I am going to take my husband on a cruise in October.
I guess we really need to get serious about losing weight.
He is stressed out about money and his job and just life in general so he needs a vacation. I do too.
I think that Avery laughed today. She was asleep but I SWEAR she chuckled a little bit.
She and I are going to start some sleep training next week. I am going to get her out of my bed. She hates her crib and that is unacceptable! I miss my husband and I want to snuggle with him again so that means that Avery’s gotta go…. back to her own room. We decorated her room and it’s fabulous and she has never slept in it. I don’t believe in the “cry it out” method and I will do what feels right for Avery and me in order to be successful. (CLICK HERE for a stellar explanation against CIO @phdinparenting)
Don’t get me wrong – I LOVE co-sleeping with Avery. She’s so warm and snuggly and having her right next to me makes her night feedings super easy. Also, she falls asleep whilst nursing so obviously having her in bed with me makes it easy because I don’t have to move her once she’s asleep.

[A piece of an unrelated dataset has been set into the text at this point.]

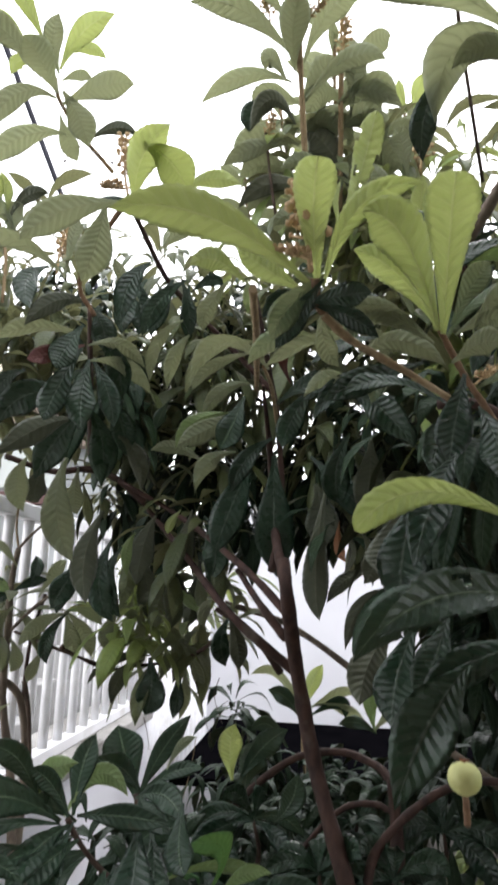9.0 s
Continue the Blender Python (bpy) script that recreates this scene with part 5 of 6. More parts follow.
leaf(spray, "mature", (-0.928, 3.012, 2.390), (-0.973, 2.973, 2.303), (-0.942, 2.969, 2.210), (-0.45, 0.87, -0.20), 0.072)
leaf(spray, "mature", (-0.902, 2.988, 2.268), (-0.881, 2.996, 2.212), (-0.898, 2.989, 2.157), (-0.40, 0.91, -0.09), 0.053)
leaf(spray, "dark", (-1.099, 2.924, 2.468), (-1.090, 2.922, 2.419), (-1.102, 2.913, 2.358), (0.47, -0.88, 0.02), 0.033)
leaf(spray, "mature", (-0.823, 3.040, 2.454), (-0.789, 3.077, 2.541), (-0.752, 3.110, 2.591), (-0.37, 0.93, 0.02), 0.049)
leaf(spray, "dark", (-0.876, 3.019, 2.490), (-0.853, 3.042, 2.546), (-0.864, 3.049, 2.605), (0.39, -0.92, -0.02), 0.049)
leaf(spray, "mature", (-0.778, 2.984, 2.232), (-0.798, 2.976, 2.179), (-0.819, 2.972, 2.126), (-0.38, 0.92, -0.10), 0.043)
leaf(spray, "dark", (-0.702, 3.006, 2.484), (-0.628, 3.039, 2.529), (-0.543, 3.067, 2.499), (-0.04, -1.00, -0.05), 0.052)
leaf(spray, "mature", (-0.702, 3.006, 2.484), (-0.682, 3.033, 2.581), (-0.616, 3.073, 2.641), (-0.34, 0.94, 0.03), 0.048)

# crown mid
spray = loquat_tree
leaf(spray, "dark", (-0.238, 2.241, 3.466), (-0.285, 2.214, 3.393), (-0.307, 2.218, 3.265), (0.33, -0.90, -0.27), 0.067)
leaf(spray, "dark", (-0.135, 2.281, 3.425), (-0.206, 2.269, 3.356), (-0.254, 2.283, 3.253), (0.31, -0.91, -0.27), 0.061)
leaf(spray, "dark", (-0.134, 2.283, 3.422), (-0.119, 2.310, 3.353), (-0.119, 2.365, 3.278), (0.17, -0.96, -0.22), 0.042)
leaf(spray, "dark", (-0.105, 2.322, 3.417), (-0.055, 2.315, 3.447), (-0.013, 2.328, 3.432), (0.17, -0.90, -0.41), 0.038)
leaf(spray, "mature", (-0.161, 2.394, 3.337), (-0.227, 2.376, 3.264), (-0.265, 2.444, 3.151), (-0.75, 0.57, 0.35), 0.051)
leaf(spray, "mature", (-0.137, 2.433, 3.306), (-0.185, 2.441, 3.242), (-0.221, 2.505, 3.147), (-0.30, 0.95, 0.11), 0.047)
leaf(spray, "mature", (0.061, 2.437, 3.281), (-0.063, 2.418, 3.250), (-0.155, 2.491, 3.116), (-0.67, 0.46, 0.58), 0.067)
leaf(spray, "mature", (0.042, 2.539, 3.171), (-0.038, 2.538, 3.150), (-0.108, 2.563, 3.059), (-0.27, 0.95, 0.17), 0.051)
leaf(spray, "bright", (-0.027, 2.546, 3.071), (-0.123, 2.523, 3.038), (-0.194, 2.557, 2.954), (-0.30, 0.94, 0.14), 0.050)
leaf(spray, "mature", (-0.117, 2.632, 2.924), (-0.199, 2.597, 2.963), (-0.288, 2.584, 2.952), (-0.36, 0.91, 0.21), 0.044)
leaf(spray, "mature", (-0.381, 2.203, 3.195), (-0.324, 2.300, 3.231), (-0.279, 2.429, 3.194), (-0.15, 0.95, 0.27), 0.045)
leaf(spray, "mature", (-0.381, 2.230, 3.154), (-0.323, 2.357, 3.177), (-0.279, 2.519, 3.132), (-0.17, 0.96, 0.23), 0.052)
leaf(spray, "mature", (-0.001, 2.554, 2.939), (-0.078, 2.550, 2.908), (-0.145, 2.694, 2.833), (-0.28, 0.96, 0.04), 0.058)
leaf(spray, "broad", (-0.226, 2.532, 3.099), (-0.250, 2.548, 3.067), (-0.269, 2.578, 3.029), (0.23, -0.94, -0.23), 0.040)
leaf(spray, "dark", (0.318, 1.442, 3.030), (0.279, 1.461, 2.982), (0.238, 1.499, 2.933), (0.08, -0.95, -0.30), 0.042)
leaf(spray, "mature", (0.404, 1.603, 2.999), (0.309, 1.589, 2.981), (0.204, 1.635, 2.942), (-0.24, 0.37, 0.90), 0.046)
leaf(spray, "mature", (0.349, 1.485, 3.006), (0.444, 1.547, 3.017), (0.525, 1.588, 2.978), (0.29, 0.45, 0.84), 0.041)
leaf(spray, "mature", (0.399, 1.820, 2.943), (0.336, 1.811, 2.973), (0.273, 1.852, 2.938), (0.01, 0.96, 0.29), 0.037)
leaf(spray, "dark", (0.450, 1.792, 2.974), (0.367, 1.815, 2.961), (0.293, 1.885, 2.891), (-0.13, -0.99, -0.11), 0.044)
leaf(spray, "dark", (0.392, 1.829, 2.932), (0.450, 1.812, 2.901), (0.518, 1.801, 2.816), (-0.20, -0.97, -0.14), 0.068)
leaf(spray, "mature", (0.426, 1.750, 3.062), (0.451, 1.760, 3.040), (0.450, 1.786, 2.989), (0.08, 0.94, 0.33), 0.027)
leaf(spray, "dark", (0.125, 2.523, 2.974), (0.054, 2.521, 2.913), (-0.002, 2.583, 2.814), (0.20, -0.98, -0.06), 0.063)
leaf(spray, "dark", (-0.395, 2.586, 2.992), (-0.363, 2.688, 2.946), (-0.369, 2.785, 2.842), (-0.21, 0.98, 0.03), 0.065)

# hanging olive
spray = loquat_tree
leaf(spray, "dark", (-0.434, 2.796, 2.620), (-0.466, 2.763, 2.499), (-0.417, 2.809, 2.384), (0.31, -0.95, -0.01), 0.070)
leaf(spray, "dark", (-0.605, 2.764, 2.536), (-0.627, 2.756, 2.465), (-0.639, 2.759, 2.392), (0.38, -0.92, 0.10), 0.056)
leaf(spray, "mature", (-0.412, 2.929, 2.467), (-0.424, 2.961, 2.375), (-0.450, 3.026, 2.265), (-0.78, 0.61, -0.11), 0.043)
leaf(spray, "mature", (-0.282, 2.907, 2.525), (-0.318, 2.941, 2.421), (-0.346, 3.001, 2.329), (-0.25, 0.96, -0.09), 0.053)
leaf(spray, "mature", (-0.155, 2.858, 2.561), (-0.137, 2.846, 2.489), (-0.154, 2.873, 2.429), (-0.18, 0.98, -0.10), 0.043)
leaf(spray, "mature", (-0.384, 2.954, 2.422), (-0.395, 2.998, 2.336), (-0.420, 3.046, 2.262), (-0.27, 0.93, -0.23), 0.038)
leaf(spray, "dark", (-0.010, 2.728, 2.396), (0.011, 2.775, 2.312), (0.005, 2.869, 2.217), (-0.11, 0.98, -0.14), 0.060)
leaf(spray, "bright", (-0.125, 2.852, 2.412), (-0.179, 2.875, 2.447), (-0.232, 2.887, 2.497), (-0.20, 0.98, -0.01), 0.040)
leaf(spray, "mature", (-0.239, 3.086, 2.214), (-0.241, 3.163, 2.096), (-0.262, 3.167, 1.990), (-0.67, 0.71, -0.22), 0.047)
leaf(spray, "mature", (-0.229, 3.154, 2.119), (-0.189, 3.151, 2.072), (-0.163, 3.141, 2.005), (0.58, 0.79, 0.20), 0.028)
leaf(spray, "bright", (-0.404, 2.856, 2.676), (-0.424, 2.854, 2.629), (-0.424, 2.868, 2.530), (-0.29, 0.96, 0.05), 0.039)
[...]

It’s going to be tough but I truly feel that it’s important for Avery’s mom and dad (ie – JuJu and me) to have a strong, loving, and intimate relationship. It’s kinda hard to do that when there’s a baby in our bed and I’m holding her instead of my husband.
Okay, let’s face it. I miss having sex. And my child isn’t going to feel detached and unloved because she sleeps in a different room than we do. It will take some time and I anticipate that I will be sleeping in her room for awhile so that while we’re adjusting to it and she cries every time I put her down she won’t wake up her dad. Lucky for me the world’s best napping sofa is in her room so I won’t be totally sleep deprived.
I actually want to start the ‘training’ tonight but she and I are going out of town this weekend so it would be stupid to do something for two nights and then stop for two nights. I don’t want to confuse her. I am going to make this as painless as possible for her and for me. I can’t stand to hear her cry. Not only does it break my heart but it makes my nipples hurt.